- [Aim]:
Work out how many lines have "with" in them. Give only that number.

- [Provided entries]:

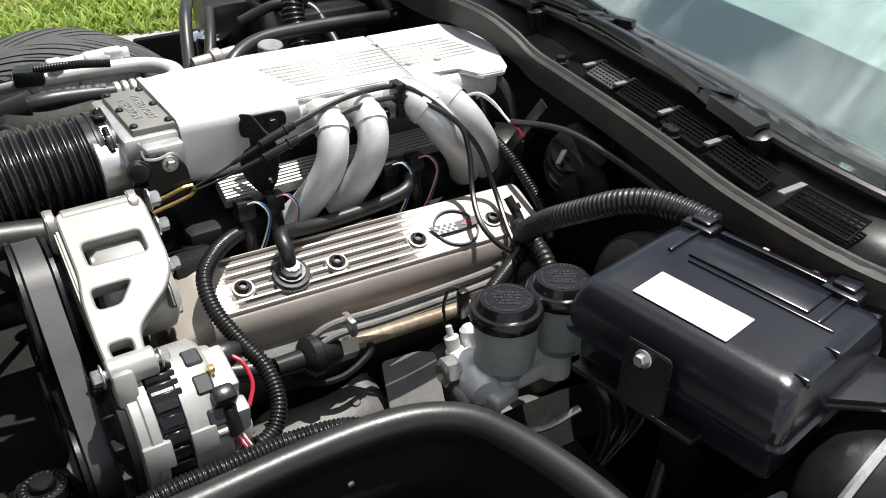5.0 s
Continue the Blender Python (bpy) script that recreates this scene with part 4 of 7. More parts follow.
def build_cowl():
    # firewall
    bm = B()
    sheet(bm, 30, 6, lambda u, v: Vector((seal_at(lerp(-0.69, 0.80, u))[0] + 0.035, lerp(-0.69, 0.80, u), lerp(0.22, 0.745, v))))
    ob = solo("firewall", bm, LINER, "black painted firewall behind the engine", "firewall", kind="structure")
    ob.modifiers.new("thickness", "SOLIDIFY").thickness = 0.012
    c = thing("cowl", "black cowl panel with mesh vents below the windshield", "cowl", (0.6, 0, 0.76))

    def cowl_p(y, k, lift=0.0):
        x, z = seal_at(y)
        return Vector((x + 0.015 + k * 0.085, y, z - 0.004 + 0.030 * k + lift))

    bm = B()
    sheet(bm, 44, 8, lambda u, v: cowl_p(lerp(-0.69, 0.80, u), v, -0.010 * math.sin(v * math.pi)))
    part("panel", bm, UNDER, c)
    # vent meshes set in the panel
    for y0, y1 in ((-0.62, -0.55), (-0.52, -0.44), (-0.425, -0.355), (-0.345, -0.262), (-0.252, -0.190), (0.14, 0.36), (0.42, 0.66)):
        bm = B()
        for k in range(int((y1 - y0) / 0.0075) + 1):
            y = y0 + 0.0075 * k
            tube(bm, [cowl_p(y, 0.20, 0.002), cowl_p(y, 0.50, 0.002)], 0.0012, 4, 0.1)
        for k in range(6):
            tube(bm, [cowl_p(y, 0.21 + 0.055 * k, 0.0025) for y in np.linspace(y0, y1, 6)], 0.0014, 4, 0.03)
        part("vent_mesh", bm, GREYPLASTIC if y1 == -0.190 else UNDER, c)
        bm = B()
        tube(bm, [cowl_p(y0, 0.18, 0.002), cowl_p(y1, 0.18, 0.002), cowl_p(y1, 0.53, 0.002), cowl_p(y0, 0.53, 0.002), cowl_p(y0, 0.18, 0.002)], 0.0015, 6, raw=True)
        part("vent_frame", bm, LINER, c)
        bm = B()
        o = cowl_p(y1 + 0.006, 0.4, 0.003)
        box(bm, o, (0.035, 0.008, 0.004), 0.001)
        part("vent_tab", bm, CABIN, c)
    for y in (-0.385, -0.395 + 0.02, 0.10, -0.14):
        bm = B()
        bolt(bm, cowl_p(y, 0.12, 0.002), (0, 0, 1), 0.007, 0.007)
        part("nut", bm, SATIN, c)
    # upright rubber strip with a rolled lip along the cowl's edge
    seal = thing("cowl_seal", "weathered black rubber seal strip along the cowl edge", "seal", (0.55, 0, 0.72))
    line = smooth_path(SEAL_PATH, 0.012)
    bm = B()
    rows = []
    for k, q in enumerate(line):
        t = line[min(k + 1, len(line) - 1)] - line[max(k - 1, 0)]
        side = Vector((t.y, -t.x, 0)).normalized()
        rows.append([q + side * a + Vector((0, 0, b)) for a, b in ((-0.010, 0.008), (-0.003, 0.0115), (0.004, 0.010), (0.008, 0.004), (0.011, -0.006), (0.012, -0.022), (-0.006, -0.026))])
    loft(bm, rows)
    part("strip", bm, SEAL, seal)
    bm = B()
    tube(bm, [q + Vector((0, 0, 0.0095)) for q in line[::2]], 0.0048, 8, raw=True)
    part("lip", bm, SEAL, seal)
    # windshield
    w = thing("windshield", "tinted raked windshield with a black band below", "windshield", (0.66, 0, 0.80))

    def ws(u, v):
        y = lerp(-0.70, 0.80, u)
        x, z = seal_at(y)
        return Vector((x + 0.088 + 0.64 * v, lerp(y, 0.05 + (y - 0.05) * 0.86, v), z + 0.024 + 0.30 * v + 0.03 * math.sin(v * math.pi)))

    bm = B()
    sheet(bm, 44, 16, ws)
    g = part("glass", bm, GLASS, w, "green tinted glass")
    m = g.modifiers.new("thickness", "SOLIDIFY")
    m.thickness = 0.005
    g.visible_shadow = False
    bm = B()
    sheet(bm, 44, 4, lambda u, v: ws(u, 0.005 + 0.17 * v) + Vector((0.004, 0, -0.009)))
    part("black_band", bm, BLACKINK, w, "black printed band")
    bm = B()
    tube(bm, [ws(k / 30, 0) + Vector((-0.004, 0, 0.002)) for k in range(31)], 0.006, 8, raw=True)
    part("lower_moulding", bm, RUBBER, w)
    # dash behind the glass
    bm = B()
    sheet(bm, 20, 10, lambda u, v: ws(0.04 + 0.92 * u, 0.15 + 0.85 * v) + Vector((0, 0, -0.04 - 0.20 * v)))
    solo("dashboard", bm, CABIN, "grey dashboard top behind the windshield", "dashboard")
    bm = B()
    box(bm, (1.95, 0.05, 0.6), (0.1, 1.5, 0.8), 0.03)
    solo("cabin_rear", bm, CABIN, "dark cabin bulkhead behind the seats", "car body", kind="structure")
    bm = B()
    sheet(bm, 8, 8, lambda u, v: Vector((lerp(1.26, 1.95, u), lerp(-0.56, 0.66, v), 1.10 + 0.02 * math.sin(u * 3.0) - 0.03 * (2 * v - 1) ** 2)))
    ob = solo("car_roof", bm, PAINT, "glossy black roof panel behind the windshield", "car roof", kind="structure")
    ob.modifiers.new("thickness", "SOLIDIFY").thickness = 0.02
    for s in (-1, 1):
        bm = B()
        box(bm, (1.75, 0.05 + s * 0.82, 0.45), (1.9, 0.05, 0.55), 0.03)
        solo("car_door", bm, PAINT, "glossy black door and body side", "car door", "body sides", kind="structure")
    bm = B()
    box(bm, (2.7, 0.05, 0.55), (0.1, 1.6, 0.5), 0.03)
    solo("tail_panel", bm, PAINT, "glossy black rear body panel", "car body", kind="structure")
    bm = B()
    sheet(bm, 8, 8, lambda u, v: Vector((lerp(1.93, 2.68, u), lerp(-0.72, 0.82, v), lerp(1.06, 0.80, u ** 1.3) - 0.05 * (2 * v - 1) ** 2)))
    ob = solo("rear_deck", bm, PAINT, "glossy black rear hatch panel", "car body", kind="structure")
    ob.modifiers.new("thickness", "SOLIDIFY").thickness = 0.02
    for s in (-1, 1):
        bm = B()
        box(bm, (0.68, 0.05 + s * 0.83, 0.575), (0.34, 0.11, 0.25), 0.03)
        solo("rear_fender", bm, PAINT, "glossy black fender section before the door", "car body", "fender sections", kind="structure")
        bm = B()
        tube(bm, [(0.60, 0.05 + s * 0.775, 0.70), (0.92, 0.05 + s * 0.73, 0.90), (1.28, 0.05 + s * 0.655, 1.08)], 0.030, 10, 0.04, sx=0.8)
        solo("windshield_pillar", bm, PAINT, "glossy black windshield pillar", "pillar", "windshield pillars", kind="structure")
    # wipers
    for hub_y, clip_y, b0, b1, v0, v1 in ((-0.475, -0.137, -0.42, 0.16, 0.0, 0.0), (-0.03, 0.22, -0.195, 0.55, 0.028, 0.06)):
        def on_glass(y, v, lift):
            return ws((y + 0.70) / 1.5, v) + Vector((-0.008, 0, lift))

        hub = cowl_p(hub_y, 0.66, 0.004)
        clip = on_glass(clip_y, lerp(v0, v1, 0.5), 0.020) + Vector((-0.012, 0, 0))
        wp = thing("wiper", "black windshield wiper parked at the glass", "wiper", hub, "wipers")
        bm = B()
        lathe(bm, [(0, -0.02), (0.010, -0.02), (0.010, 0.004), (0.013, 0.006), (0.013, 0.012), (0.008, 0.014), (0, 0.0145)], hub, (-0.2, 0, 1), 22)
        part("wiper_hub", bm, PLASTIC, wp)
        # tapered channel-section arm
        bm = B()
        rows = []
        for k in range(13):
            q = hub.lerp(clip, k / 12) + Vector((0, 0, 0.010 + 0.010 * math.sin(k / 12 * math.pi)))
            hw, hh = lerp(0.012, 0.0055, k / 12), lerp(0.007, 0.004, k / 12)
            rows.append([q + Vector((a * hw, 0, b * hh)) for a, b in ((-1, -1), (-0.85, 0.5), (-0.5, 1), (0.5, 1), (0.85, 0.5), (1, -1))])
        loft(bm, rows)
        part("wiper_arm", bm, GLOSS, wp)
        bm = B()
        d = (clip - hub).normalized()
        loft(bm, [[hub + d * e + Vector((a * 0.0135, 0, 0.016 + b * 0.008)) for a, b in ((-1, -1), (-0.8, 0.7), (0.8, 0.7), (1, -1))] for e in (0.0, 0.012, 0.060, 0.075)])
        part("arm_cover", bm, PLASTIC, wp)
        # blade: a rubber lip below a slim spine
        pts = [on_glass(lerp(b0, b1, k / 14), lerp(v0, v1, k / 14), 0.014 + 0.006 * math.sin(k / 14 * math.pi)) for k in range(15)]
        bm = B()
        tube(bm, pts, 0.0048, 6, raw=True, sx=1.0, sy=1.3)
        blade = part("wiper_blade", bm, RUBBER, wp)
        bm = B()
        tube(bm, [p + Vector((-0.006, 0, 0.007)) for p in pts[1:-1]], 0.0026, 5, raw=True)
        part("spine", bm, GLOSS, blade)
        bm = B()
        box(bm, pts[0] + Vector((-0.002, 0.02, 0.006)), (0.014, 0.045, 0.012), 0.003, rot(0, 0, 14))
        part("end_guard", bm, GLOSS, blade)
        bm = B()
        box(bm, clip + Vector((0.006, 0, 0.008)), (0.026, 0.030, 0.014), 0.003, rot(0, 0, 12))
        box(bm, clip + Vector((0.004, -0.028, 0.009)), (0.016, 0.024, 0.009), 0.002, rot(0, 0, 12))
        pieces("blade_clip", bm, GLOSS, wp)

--

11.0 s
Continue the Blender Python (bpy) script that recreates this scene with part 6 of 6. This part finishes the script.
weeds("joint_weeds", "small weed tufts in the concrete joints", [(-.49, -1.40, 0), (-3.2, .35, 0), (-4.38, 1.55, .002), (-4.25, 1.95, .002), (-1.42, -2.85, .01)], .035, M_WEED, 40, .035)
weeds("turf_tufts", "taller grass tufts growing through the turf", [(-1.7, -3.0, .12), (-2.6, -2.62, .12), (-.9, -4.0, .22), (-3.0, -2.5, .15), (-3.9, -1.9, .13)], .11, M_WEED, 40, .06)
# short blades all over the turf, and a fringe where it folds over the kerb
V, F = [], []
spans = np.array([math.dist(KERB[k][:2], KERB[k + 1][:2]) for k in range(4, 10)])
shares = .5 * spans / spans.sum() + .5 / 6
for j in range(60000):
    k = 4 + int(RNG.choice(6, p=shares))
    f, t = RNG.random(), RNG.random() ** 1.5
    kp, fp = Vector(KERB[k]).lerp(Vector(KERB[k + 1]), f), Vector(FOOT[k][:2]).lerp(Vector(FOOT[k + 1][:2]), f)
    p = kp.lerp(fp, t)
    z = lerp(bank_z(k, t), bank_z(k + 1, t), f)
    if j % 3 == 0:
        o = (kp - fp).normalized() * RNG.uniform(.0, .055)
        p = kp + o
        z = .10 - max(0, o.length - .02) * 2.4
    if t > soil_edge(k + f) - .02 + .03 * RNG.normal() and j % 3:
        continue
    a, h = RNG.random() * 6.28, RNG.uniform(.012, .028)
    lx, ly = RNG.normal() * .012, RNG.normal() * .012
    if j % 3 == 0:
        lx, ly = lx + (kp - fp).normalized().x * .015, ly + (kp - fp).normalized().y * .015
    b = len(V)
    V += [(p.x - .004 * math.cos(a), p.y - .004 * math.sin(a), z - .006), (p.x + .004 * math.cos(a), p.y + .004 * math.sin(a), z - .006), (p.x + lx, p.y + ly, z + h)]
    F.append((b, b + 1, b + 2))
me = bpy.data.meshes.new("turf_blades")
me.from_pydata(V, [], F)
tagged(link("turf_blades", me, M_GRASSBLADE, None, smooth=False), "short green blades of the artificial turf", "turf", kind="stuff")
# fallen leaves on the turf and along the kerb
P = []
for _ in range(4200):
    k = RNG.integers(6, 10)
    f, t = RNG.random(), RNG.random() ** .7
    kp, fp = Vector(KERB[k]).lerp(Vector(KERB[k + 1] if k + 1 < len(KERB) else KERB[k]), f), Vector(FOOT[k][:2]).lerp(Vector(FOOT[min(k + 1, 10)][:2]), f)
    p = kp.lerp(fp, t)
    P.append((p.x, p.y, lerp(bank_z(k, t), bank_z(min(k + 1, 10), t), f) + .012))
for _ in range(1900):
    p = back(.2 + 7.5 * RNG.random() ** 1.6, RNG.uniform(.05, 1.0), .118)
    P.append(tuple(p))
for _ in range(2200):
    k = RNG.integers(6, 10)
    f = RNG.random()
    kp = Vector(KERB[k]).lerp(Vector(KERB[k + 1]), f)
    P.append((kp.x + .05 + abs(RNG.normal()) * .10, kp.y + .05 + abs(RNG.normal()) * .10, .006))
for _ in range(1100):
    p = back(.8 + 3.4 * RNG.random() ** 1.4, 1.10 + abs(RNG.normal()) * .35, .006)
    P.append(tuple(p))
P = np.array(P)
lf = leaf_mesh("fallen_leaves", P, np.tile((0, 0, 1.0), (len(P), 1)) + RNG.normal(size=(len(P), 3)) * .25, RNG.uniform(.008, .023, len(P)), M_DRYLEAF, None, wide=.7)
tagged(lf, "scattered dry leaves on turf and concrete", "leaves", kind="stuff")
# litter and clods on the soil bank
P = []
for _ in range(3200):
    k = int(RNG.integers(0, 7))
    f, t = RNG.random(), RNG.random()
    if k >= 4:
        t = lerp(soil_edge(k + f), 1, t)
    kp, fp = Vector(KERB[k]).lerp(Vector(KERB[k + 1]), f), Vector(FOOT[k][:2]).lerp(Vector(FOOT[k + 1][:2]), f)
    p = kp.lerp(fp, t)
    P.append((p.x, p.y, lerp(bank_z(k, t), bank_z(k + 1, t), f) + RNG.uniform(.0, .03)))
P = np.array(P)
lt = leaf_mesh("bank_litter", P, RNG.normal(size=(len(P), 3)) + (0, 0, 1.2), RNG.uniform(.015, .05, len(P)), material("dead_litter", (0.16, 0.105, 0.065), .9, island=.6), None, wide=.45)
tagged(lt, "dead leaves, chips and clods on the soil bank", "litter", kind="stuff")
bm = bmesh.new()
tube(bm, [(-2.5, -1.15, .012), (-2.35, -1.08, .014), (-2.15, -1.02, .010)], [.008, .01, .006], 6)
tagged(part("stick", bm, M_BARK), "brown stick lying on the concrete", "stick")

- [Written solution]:
5